Email capture in exchange for a discount code remains the highest-volume play because it has two payoffs: immediate cart recovery and a list addition that feeds Klaviyo flows for weeks. Pure discount popups without capture leak the offer to anyone — including buyers who would have converted anyway.
Exit-intent popup conversion by offer type
The temptation is to push deeper discounts because the conversion math looks better. Don't. A 15% exit popup running site-wide trains repeat shoppers to abandon-then-return for the code — you're paying margin to recover a customer who was going to buy anyway. Segment by new vs. returning, or cap the offer to first-order visitors.
What conversion to expect
Benchmarks vary wildly by vertical, traffic source, and how aggressive the offer is. The numbers below reflect typical ranges we see across Shopify stores in apparel, beauty, and home — measured as conversions on the popup itself (form submitted or coupon revealed), not downstream purchase rate.
A useful sanity check: if your popup converts above 8%, you're probably over-discounting; below 1.5%, the offer or copy isn't compelling enough. Most healthy programs sit in the 3-5% band.
Exit-intent popup benchmarks by store vertical and offer
| Vertical | Avg popup conversion | Cart-abandoner recovery | Email opt-in rate |
|---|---|---|---|
| Apparel (Shopify) | 3.8 - 5.2% | 8 - 12% | 2.9% |
| Beauty / skincare | 4.5 - 6.8% | 10 - 15% | 3.4% |
| Home & decor | 2.6 - 3.9% | 6 - 9% | 2.1% |
| Electronics | 1.8 - 2.7% | 4 - 7% | 1.5% |
| Food & supplements | 3.2 - 4.5% | 7 - 11% | 2.6% |
Electronics underperforms because the buyers are price-comparison shoppers who already know the discount landscape — a 10% popup reads as table stakes, not an incentive. Beauty over-indexes because the average order value is low enough that a small discount tips decisions fast.

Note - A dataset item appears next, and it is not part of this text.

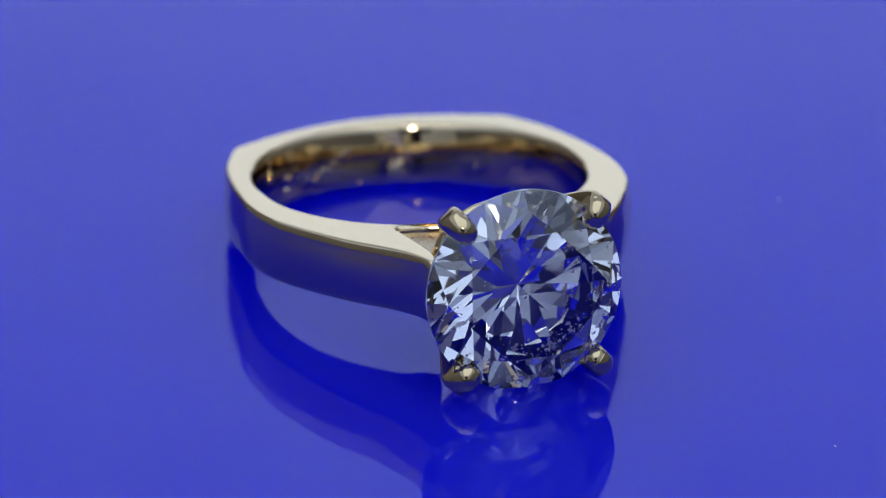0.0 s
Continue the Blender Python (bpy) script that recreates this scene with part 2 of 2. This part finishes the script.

How to test exit-intent ethically
Run exit-intent as a proper A/B test, not a set-and-forget install. The variants worth testing are: offer type (shipping vs. discount vs. email-only), discount depth (5% vs. 10% vs. 15%), copy framing (loss aversion vs. gain), and audience (new visitors only vs. all). Hold each test for at least two full weekly cycles to absorb day-of-week variance.
Measure downstream, not just popup conversion. The metric that matters is incremental revenue per session against a holdout — a slice of traffic that never sees the popup. Without a holdout you can't separate recovered carts from cannibalized full-price purchases. Most stores skip this step and overstate impact by 30-50%.
The holdout test
Send 10% of traffic to a no-popup control for 4 weeks. Compare revenue-per-session across the two groups, not popup conversion rate. If incremental revenue per session is flat or negative, the popup is shifting margin without growing the pie — kill it or rework the offer.
Exit-intent popup FAQ
Not if implemented correctly. Google's mobile interstitial penalty targets popups that fire on page entry or cover main content from organic landings. True exit-intent — triggered only on departure signals after engagement — is exempt. Audit your vendor's mobile trigger to make sure it isn't falling back to a timer.
3-5% on the popup itself is healthy across most DTC verticals. Above 8% usually means you're over-discounting, and below 1.5% means the offer or copy isn't compelling. Measure downstream revenue-per-session against a holdout to get the number that actually matters.
Yes, but with stricter rules. Require at least 15-30 seconds of engagement before the popup is eligible to fire, and use a real signal (back-button or rapid scroll-up) rather than a fixed timer. Never fire on the first page view from organic search.
Once per session, and no more than once every 7-14 days. Cap aggressive offers (10%+ discounts) to first-time visitors only — showing the same discount to returning shoppers conditions them to abandon-and-return for the code, which erodes full-price purchases.
They solve different problems and stack. Exit-intent recovers the session in real time before the shopper closes the tab. Cart abandonment email recovers later, hours or days after they've left. Most cart optimization programs run both: popup captures the email, the email sequence does the follow-up.
For new visitors, 10% off in exchange for an email tends to win — it captures the contact and drives immediate conversion. For returning shoppers with items in cart, lead with free shipping or a free-returns reassurance rather than a discount. Avoid discount-only popups without email capture, since they leak the offer to all traffic.
A single, well-timed popup with a clear close button and a relevant offer is tolerated by most shoppers — it's the second popup, the autoplay video, or the no-thanks-shame-button ("No, I hate saving money") that destroys trust. Keep it to one popup per session and write the dismiss option neutrally.
Be very careful. Interrupting a shopper who's already entering payment details usually backfires — you're more likely to break the flow than recover the cart. If you test it, gate strictly to checkout-abandonment behavior (form started but not submitted) and keep the offer minimal: free shipping or a small bump, never a deep discount.
Most popup tools (Privy, Justuno, Klaviyo's native forms) push captured emails directly into your ESP via API. Tag the new subscriber with the source ("exit-intent") so you can measure downstream LTV by acquisition method, and trigger a welcome flow with the promised discount code immediately on signup.
A timed popup fires after N seconds regardless of behavior — Google treats it as an intrusive interstitial on mobile organic landings. Exit-intent fires only on departure signals (cursor leaving viewport, back-button press) and is exempt from the penalty. Many vendors blur the line on mobile by falling back to timers; verify your trigger logic.